Let $\overline{AB}$ touch $\omega$ at $D$, $U$ be the midpoint of minor arc $AB$, and $H = \overline{UG} \cap \overline{AF}$. By Pascal on hexagon $BAFCUG$, the three points $D, H, E$ are collinear. Considering the homothety with center $C$ that brings $\omega$ to $\Omega$, we obtain $\overline{E-H-D} \parallel \overline{FU}$. Therefore, $\measuredangle CEH = \measuredangle CFU = \measuredangle CGU = \measuredangle CGH \implies H \in \odot(CGE)$, and $\angle FHE = \angle HFU = \angle AFU = \angle AGU = \angle UGB = \angle HGE \implies AF$ is tangent to $\odot(CGE)$ at $H$.

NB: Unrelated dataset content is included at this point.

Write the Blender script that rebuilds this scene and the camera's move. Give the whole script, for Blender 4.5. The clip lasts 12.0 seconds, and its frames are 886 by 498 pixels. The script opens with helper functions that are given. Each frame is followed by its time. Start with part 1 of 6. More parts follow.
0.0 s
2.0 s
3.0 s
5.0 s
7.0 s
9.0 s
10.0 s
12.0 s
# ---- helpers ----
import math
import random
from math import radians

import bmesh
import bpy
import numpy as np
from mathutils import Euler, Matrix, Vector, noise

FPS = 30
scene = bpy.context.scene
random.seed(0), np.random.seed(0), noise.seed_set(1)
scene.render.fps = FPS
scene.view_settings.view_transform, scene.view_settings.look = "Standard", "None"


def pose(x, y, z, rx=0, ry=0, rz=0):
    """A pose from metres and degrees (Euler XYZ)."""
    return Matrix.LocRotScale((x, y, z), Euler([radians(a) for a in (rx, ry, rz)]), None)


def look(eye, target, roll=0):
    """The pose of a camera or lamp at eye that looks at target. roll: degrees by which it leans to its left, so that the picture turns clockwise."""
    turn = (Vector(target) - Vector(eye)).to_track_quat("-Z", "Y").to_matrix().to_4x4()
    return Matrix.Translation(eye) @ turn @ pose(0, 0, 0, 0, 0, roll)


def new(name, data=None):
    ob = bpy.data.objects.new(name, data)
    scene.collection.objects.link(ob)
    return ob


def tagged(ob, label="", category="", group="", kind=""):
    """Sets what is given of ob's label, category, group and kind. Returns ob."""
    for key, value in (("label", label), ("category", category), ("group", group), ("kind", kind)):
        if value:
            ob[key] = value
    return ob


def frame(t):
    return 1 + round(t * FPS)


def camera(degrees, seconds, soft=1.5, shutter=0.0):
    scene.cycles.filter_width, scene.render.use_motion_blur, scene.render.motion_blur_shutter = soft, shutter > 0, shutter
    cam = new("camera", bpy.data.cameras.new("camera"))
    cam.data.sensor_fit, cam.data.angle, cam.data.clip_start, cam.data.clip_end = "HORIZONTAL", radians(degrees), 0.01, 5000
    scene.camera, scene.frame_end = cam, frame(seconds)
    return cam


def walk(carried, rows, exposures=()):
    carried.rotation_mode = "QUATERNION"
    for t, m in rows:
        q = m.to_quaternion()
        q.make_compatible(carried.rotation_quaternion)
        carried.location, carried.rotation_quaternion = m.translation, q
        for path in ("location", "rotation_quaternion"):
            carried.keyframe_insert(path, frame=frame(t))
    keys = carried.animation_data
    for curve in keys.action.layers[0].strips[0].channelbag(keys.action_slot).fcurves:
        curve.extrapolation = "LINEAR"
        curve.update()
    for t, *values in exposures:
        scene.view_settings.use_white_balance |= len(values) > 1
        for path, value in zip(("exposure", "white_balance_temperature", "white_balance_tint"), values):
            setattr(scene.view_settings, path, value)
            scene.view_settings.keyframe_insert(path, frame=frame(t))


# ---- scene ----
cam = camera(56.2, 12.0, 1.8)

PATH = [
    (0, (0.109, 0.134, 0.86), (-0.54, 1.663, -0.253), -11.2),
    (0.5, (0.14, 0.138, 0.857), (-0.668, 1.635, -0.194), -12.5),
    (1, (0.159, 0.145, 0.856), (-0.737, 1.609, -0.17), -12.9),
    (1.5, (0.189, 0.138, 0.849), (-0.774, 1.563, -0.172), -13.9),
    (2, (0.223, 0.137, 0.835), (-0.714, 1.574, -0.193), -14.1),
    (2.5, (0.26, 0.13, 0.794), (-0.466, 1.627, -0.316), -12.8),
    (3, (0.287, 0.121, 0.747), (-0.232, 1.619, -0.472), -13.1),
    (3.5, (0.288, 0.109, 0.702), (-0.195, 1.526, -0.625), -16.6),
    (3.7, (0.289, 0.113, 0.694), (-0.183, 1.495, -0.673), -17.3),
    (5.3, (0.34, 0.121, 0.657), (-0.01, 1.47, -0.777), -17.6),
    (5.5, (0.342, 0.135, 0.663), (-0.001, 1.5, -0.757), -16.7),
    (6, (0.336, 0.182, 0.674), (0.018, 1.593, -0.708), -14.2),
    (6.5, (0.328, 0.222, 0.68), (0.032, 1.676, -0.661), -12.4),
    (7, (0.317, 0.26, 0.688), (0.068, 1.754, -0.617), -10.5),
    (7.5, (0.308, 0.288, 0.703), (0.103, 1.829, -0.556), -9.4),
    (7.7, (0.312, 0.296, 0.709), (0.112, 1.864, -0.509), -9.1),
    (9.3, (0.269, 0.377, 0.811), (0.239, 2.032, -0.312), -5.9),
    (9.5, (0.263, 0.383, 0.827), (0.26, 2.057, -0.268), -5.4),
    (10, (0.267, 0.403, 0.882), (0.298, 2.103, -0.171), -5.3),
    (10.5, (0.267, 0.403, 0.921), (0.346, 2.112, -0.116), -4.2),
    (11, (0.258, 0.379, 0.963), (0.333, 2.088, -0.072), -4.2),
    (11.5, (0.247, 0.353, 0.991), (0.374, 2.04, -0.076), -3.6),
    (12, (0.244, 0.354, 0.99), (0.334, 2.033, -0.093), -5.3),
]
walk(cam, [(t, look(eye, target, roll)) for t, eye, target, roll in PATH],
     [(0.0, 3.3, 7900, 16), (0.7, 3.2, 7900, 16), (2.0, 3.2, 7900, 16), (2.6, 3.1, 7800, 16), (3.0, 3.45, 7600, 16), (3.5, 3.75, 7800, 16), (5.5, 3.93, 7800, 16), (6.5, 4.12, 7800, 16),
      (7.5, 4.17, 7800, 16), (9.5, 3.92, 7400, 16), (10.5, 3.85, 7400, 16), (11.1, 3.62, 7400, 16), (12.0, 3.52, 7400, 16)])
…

Let $D=\omega\cap AB,J=DE\cap AF.$ From $\measuredangle CDJ=\measuredangle CDE\stackrel{\text{homothety}}{=}\measuredangle CBF=\measuredangle CAJ$ we obtain that $ADCJ$ is cyclic and therefore $C$ is the Miquel point of $BDJF\implies \measuredangle CJE=\measuredangle CJD=\measuredangle CFB=\measuredangle CGB\implies CJGE$ is cyclic. It's suffice to observe that $\measuredangle ECJ=\measuredangle DCJ+\measuredangle ECD=\measuredangle DAJ+\measuredangle JDA=\measuredangle DJA=\measuredangle EJA.$

Let $CD$ meet $\Omega$ at $T$ and $DE$ meet $AF$ at $H$. Claim $: AHDC$ is cyclic. Proof $:$ Note that $\angle CDH = \angle CDE = \angle CTF = \angle CAH$. Now Note that $\angle CHE = \angle CHD = \angle CAD = \angle CAB = \angle CGB = \angle CGE$ so $CEGH$ is cyclic. Also Note that $\angle CHA = \angle 180 - \angle CDA = \angle 180 - \angle CDE - \angle EDA = \angle 180 - \angle CDE - \angle ECD = \angle 180 - \angle HEC$ so $CEGH$ is tangent to $AF$.